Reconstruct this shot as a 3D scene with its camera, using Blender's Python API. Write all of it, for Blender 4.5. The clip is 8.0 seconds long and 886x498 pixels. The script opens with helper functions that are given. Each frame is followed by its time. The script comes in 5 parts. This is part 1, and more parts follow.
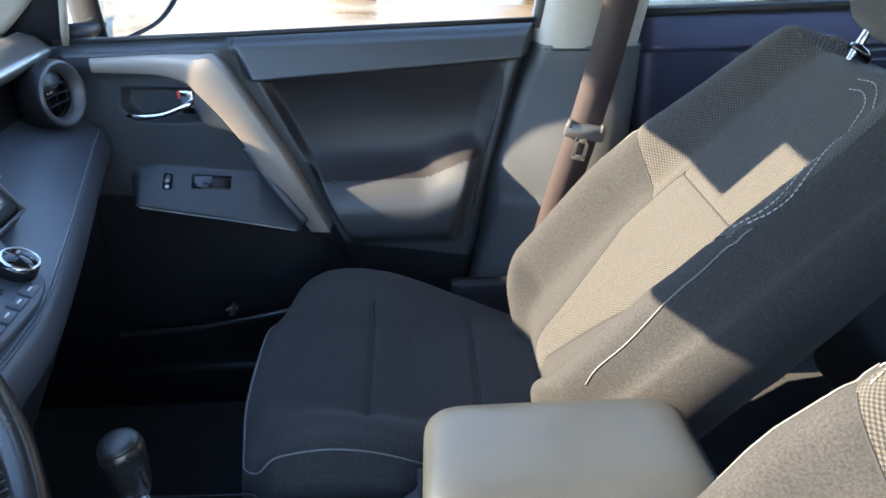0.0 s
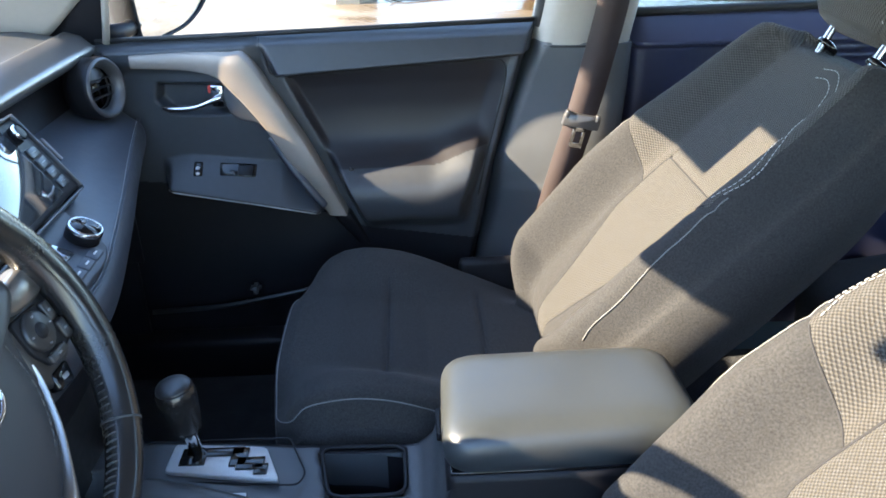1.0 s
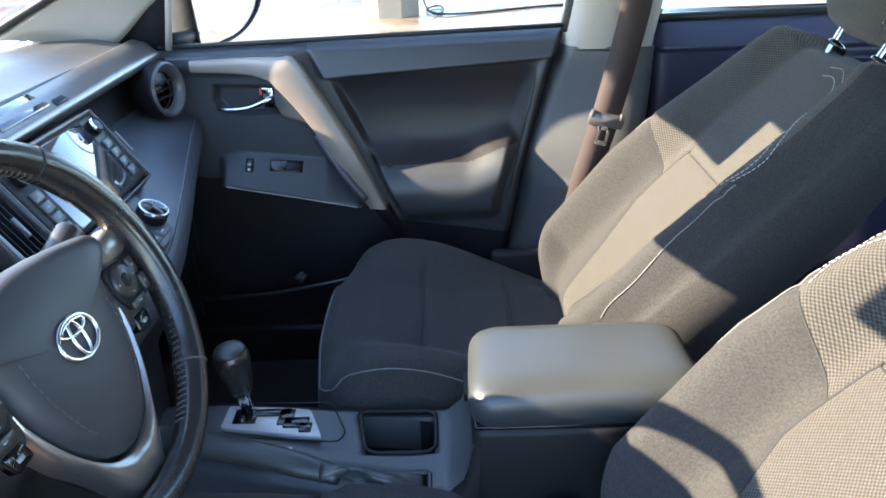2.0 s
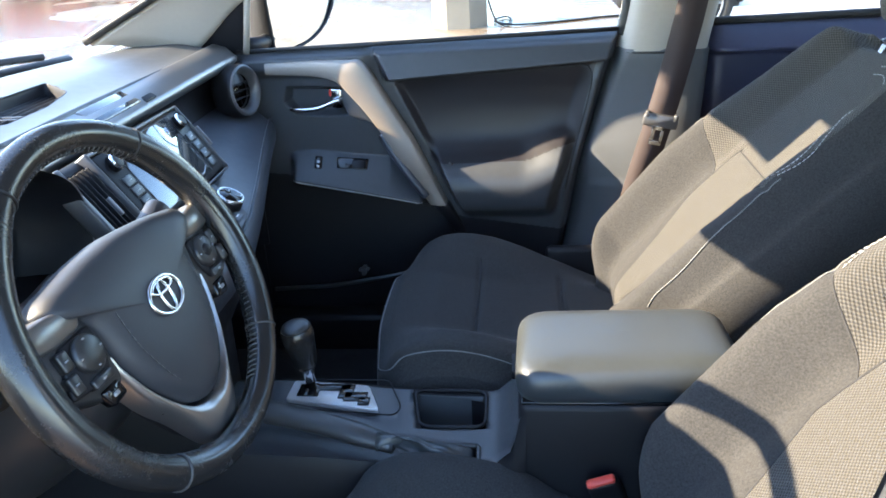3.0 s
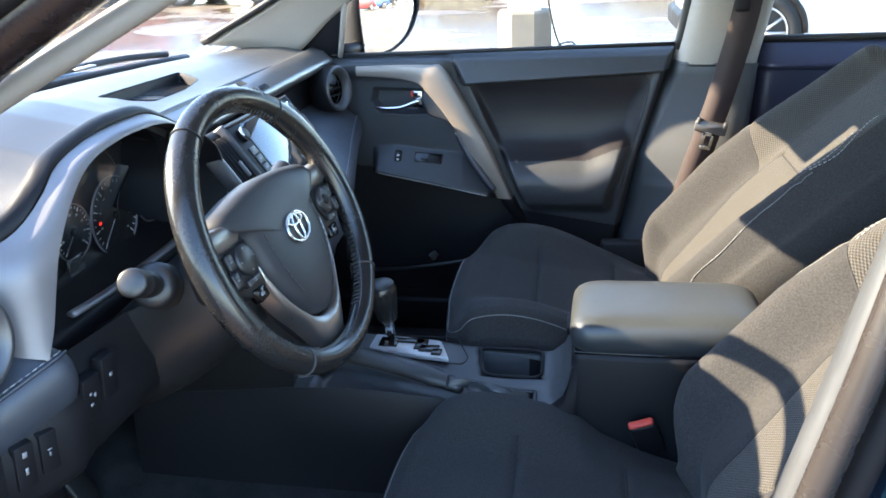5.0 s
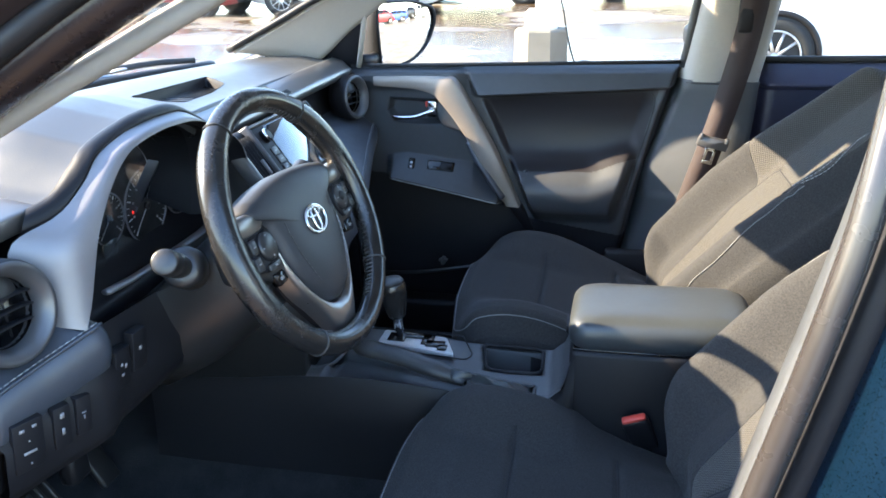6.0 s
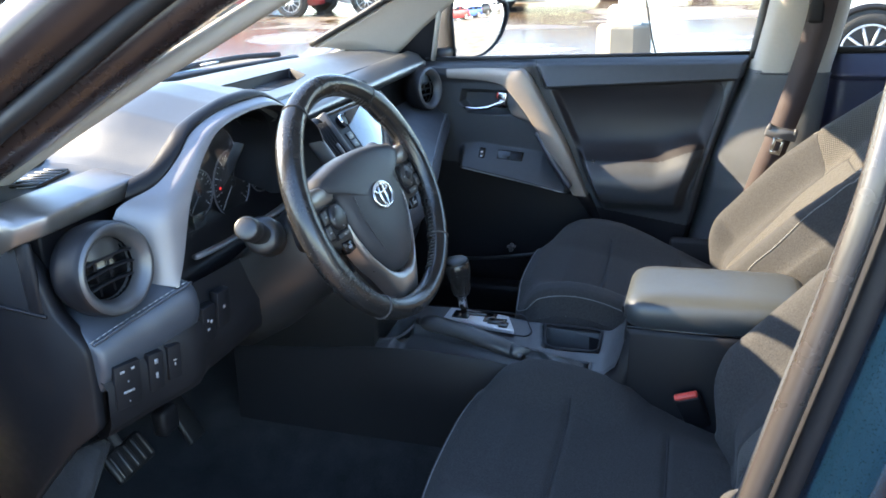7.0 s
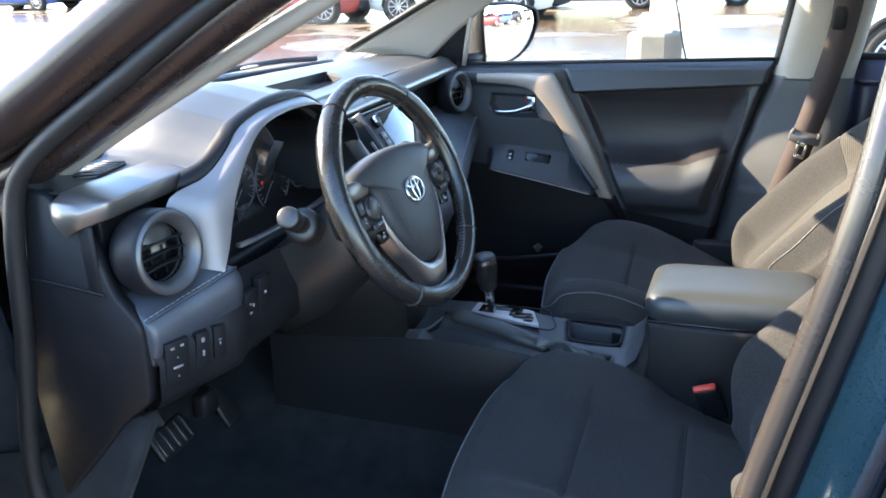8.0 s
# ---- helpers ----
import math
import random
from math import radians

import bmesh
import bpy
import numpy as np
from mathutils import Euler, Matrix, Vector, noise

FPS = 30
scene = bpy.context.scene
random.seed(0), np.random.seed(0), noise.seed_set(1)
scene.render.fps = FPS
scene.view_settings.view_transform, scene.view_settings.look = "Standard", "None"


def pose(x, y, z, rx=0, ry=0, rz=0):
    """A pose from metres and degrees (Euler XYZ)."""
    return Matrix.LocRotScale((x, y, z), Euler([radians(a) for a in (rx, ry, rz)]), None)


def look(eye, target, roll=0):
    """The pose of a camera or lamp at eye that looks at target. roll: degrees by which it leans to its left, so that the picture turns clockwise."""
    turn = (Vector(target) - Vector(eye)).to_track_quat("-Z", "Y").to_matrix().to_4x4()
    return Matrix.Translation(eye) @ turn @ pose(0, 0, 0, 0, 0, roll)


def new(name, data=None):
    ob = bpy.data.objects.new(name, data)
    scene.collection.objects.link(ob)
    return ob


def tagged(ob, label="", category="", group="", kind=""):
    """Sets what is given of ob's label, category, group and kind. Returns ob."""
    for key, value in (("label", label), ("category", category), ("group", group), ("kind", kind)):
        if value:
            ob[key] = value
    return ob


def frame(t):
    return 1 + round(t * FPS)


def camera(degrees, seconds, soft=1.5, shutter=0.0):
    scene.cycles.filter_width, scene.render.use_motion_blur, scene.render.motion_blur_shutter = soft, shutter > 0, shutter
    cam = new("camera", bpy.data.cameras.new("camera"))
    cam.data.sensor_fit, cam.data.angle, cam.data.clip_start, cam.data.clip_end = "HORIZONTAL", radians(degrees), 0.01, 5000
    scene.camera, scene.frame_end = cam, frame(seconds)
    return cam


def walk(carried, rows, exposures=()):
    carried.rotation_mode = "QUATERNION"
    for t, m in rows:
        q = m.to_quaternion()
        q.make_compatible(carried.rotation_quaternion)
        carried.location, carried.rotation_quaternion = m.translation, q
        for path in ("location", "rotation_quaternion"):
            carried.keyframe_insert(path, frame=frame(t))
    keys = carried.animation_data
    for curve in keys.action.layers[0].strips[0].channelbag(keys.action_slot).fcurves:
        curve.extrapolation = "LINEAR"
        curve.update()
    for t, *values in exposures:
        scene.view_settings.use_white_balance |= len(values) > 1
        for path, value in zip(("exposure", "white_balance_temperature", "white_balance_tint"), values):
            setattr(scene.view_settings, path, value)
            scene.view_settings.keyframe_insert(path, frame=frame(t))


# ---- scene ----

================

■ Set exercise ■
Repeat exactly, and only, the lines from the one containing "scene.render.fps = FPS" through the one containing "pose from metres", both included.

■ Task response ■
scene.render.fps = FPS
scene.view_settings.view_transform, scene.view_settings.look = "Standard", "None"


def pose(x, y, z, rx=0, ry=0, rz=0):
    """A pose from metres and degrees (Euler XYZ)."""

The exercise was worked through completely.